» Records provided:
◆ ◆ ◆

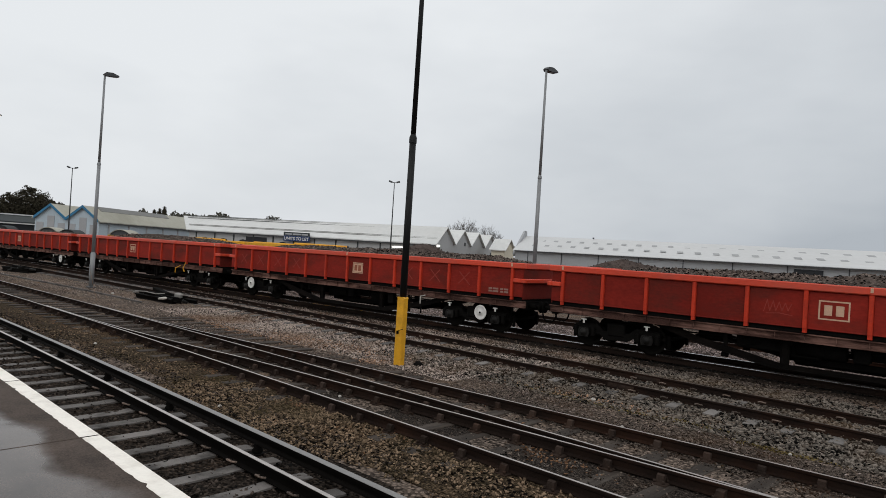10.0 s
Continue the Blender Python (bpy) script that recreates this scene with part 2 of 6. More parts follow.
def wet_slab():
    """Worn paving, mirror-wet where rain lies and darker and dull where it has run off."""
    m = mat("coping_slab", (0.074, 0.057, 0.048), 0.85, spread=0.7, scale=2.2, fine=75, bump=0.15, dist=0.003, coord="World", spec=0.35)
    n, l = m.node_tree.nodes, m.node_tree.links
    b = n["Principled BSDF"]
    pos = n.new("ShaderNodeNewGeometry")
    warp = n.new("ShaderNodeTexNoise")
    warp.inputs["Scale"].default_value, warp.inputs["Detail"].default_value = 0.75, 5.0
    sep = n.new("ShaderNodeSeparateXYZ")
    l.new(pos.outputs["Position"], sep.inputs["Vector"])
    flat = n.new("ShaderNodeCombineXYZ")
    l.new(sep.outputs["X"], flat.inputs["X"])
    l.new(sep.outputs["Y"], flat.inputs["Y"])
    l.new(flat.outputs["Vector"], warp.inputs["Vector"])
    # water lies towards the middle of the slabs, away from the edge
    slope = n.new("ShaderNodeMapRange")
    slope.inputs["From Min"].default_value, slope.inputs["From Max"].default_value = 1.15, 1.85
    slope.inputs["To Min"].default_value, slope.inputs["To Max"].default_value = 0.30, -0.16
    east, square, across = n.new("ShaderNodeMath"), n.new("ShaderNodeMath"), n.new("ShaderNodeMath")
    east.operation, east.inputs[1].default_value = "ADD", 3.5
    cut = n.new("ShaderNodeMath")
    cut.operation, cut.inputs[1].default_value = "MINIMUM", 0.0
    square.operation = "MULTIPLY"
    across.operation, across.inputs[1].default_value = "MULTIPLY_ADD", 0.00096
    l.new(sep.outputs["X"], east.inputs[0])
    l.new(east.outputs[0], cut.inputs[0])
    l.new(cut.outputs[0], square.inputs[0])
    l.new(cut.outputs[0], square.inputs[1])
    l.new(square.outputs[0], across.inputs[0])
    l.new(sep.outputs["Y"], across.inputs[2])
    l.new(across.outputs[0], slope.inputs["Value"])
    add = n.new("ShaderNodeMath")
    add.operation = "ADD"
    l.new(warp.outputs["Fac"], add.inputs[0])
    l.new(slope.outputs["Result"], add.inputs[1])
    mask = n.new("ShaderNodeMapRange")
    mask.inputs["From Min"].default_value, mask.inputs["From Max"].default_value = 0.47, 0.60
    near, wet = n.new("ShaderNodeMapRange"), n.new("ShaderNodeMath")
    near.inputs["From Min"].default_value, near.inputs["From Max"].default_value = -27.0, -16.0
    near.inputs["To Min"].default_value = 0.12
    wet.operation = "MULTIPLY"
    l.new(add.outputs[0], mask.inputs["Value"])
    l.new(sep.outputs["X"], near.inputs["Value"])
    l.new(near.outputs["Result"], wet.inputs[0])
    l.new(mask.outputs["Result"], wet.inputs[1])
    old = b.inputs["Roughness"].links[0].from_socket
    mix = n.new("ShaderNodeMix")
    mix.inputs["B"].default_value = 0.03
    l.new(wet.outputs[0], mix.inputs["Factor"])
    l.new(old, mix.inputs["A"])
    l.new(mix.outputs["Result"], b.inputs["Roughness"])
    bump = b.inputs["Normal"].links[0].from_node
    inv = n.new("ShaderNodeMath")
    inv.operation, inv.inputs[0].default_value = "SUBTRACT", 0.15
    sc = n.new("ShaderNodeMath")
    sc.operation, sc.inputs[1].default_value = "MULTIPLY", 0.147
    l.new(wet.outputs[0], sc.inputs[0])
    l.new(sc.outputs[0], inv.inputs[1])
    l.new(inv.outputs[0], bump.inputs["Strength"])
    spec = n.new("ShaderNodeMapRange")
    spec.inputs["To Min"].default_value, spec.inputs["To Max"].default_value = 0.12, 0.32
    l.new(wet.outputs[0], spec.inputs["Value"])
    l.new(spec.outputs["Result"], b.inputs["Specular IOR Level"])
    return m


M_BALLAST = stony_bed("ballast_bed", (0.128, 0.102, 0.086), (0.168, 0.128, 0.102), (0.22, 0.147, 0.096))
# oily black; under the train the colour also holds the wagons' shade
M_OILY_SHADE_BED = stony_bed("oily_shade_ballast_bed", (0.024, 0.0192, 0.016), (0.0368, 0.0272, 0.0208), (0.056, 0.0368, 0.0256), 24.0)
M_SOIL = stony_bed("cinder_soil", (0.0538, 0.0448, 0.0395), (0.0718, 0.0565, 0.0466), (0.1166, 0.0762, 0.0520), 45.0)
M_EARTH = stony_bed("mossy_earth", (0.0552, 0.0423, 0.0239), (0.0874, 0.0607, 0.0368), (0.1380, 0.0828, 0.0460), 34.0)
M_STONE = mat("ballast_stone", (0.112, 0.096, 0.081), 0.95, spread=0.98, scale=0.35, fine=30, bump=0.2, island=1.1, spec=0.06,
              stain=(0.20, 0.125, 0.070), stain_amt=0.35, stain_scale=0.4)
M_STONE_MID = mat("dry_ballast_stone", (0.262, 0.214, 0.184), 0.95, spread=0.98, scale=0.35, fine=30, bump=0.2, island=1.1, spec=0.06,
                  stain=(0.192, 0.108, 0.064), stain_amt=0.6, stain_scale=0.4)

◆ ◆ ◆

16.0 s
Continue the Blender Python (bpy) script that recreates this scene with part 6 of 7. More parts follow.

◆ ◆ ◆

» Written task: Using the listing above, pull out all lines that hold the word "Python".

» Solution for this task:
Continue the Blender Python (bpy) script that recreates this scene with part 2 of 6. More parts follow.
Continue the Blender Python (bpy) script that recreates this scene with part 6 of 7. More parts follow.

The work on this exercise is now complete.